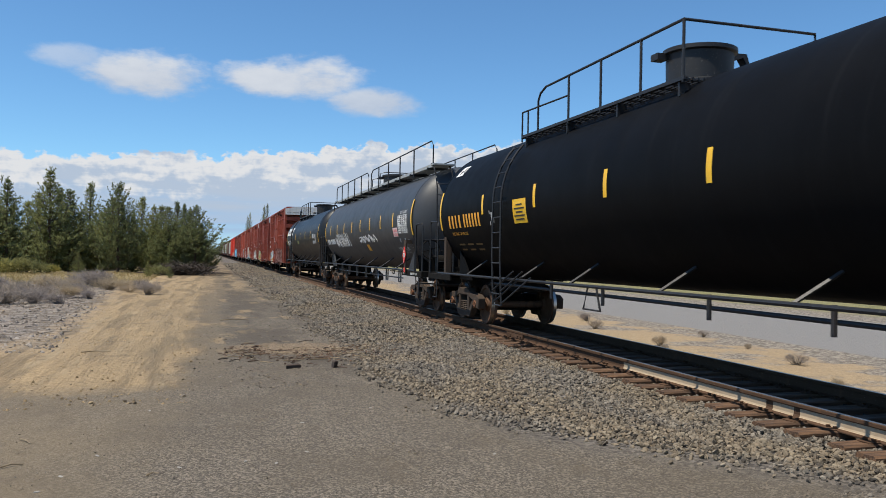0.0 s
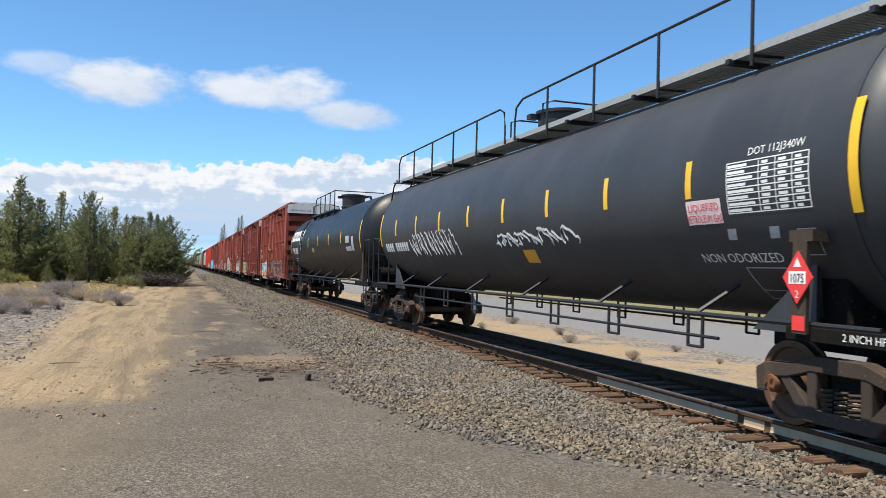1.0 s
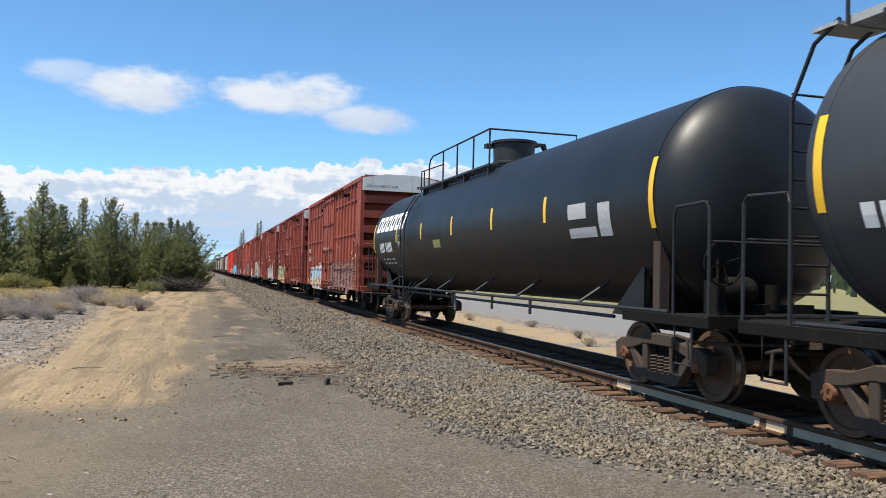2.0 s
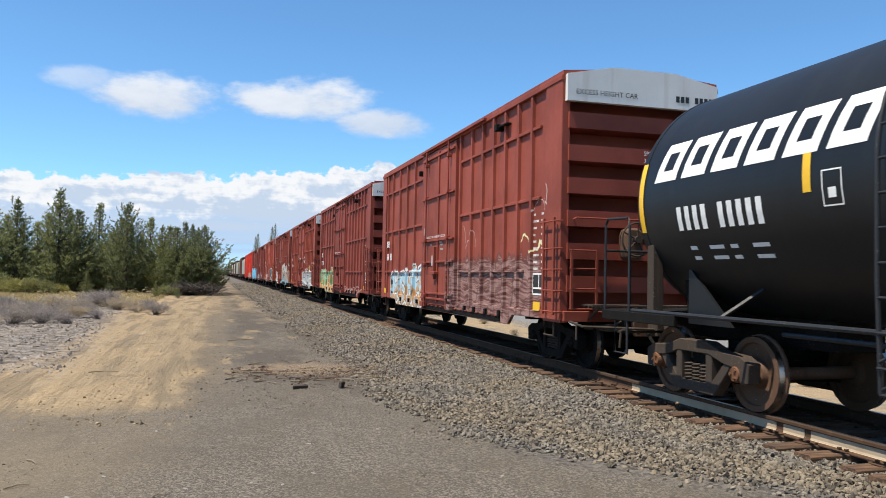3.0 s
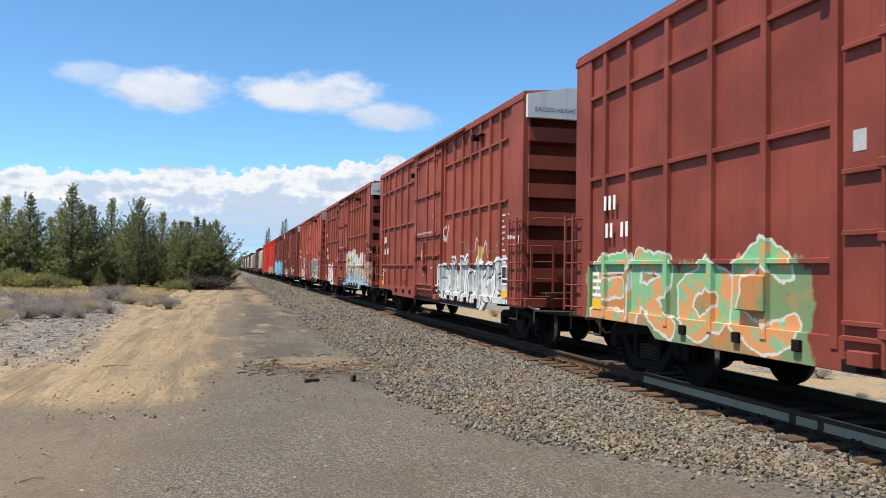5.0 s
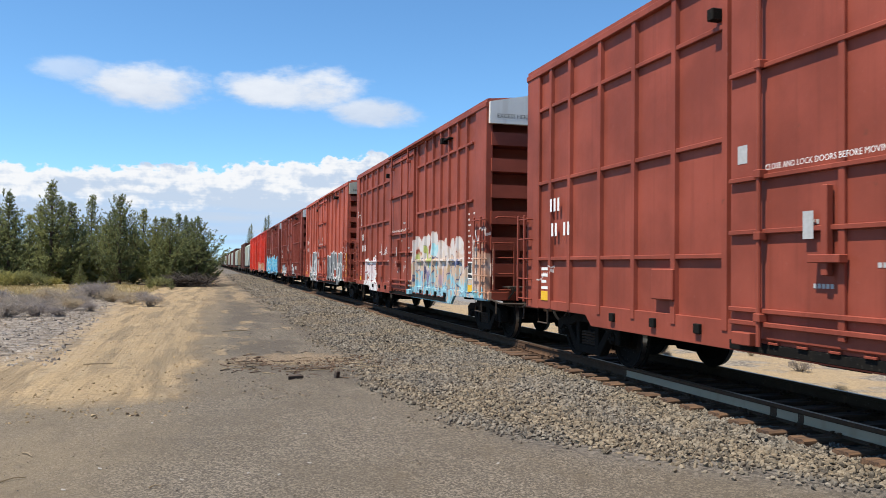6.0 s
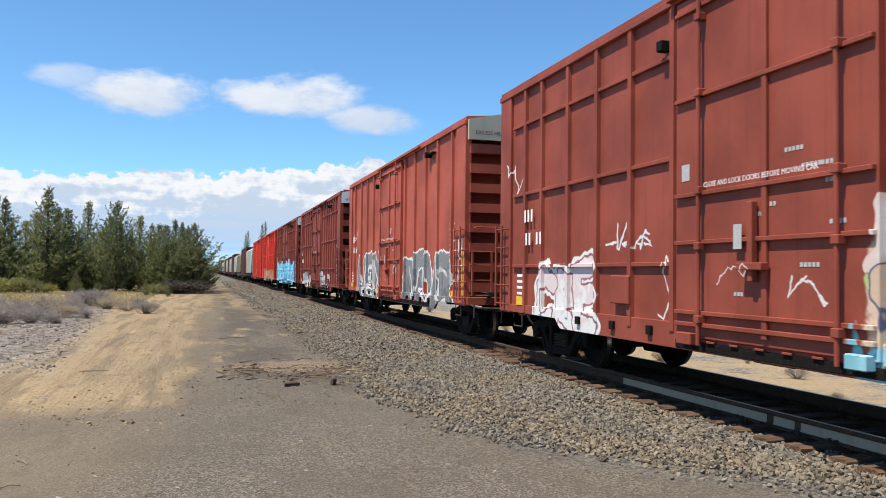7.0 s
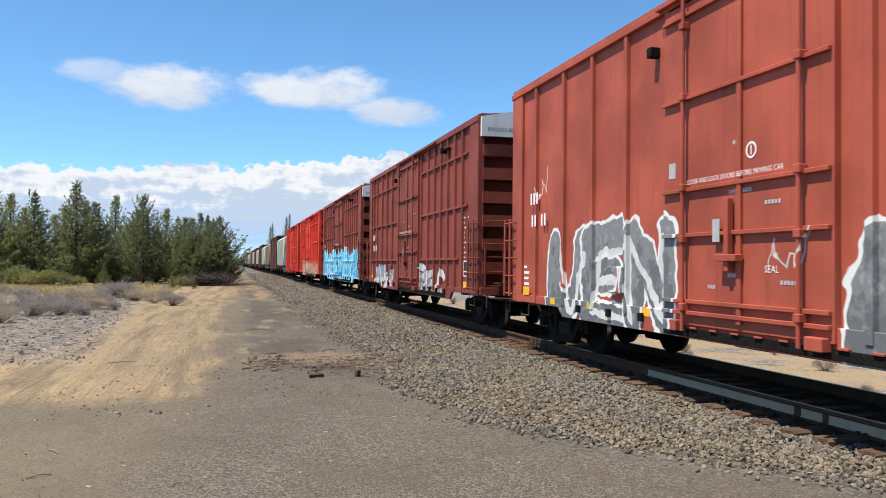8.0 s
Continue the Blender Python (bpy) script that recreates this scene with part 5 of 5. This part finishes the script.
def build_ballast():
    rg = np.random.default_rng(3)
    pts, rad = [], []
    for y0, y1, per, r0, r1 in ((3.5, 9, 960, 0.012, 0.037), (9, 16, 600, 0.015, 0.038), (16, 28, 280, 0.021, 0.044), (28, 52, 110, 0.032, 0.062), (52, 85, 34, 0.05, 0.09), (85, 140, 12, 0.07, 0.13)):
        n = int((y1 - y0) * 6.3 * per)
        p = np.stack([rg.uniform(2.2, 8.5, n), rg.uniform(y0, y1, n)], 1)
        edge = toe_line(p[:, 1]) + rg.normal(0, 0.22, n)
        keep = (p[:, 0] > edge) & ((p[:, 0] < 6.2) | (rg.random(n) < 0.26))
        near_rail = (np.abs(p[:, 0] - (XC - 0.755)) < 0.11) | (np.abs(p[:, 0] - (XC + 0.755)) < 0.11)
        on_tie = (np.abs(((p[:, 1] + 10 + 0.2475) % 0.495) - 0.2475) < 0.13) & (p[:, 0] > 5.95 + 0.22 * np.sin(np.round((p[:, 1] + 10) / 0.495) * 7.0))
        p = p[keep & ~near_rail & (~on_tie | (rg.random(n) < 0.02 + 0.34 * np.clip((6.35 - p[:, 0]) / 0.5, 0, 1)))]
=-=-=
Images should not appear in the copy; retype the listing above exactly.

WRITTEN RESPONSE
0.0 s
1.0 s
2.0 s
3.0 s
5.0 s
6.0 s
7.0 s
8.0 s
Continue the Blender Python (bpy) script that recreates this scene with part 5 of 5. This part finishes the script.
def build_ballast():
    rg = np.random.default_rng(3)
    pts, rad = [], []
    for y0, y1, per, r0, r1 in ((3.5, 9, 960, 0.012, 0.037), (9, 16, 600, 0.015, 0.038), (16, 28, 280, 0.021, 0.044), (28, 52, 110, 0.032, 0.062), (52, 85, 34, 0.05, 0.09), (85, 140, 12, 0.07, 0.13)):
        n = int((y1 - y0) * 6.3 * per)
        p = np.stack([rg.uniform(2.2, 8.5, n), rg.uniform(y0, y1, n)], 1)
        edge = toe_line(p[:, 1]) + rg.normal(0, 0.22, n)
        keep = (p[:, 0] > edge) & ((p[:, 0] < 6.2) | (rg.random(n) < 0.26))
        near_rail = (np.abs(p[:, 0] - (XC - 0.755)) < 0.11) | (np.abs(p[:, 0] - (XC + 0.755)) < 0.11)
        on_tie = (np.abs(((p[:, 1] + 10 + 0.2475) % 0.495) - 0.2475) < 0.13) & (p[:, 0] > 5.95 + 0.22 * np.sin(np.round((p[:, 1] + 10) / 0.495) * 7.0))
        p = p[keep & ~near_rail & (~on_tie | (rg.random(n) < 0.02 + 0.34 * np.clip((6.35 - p[:, 0]) / 0.5, 0, 1)))]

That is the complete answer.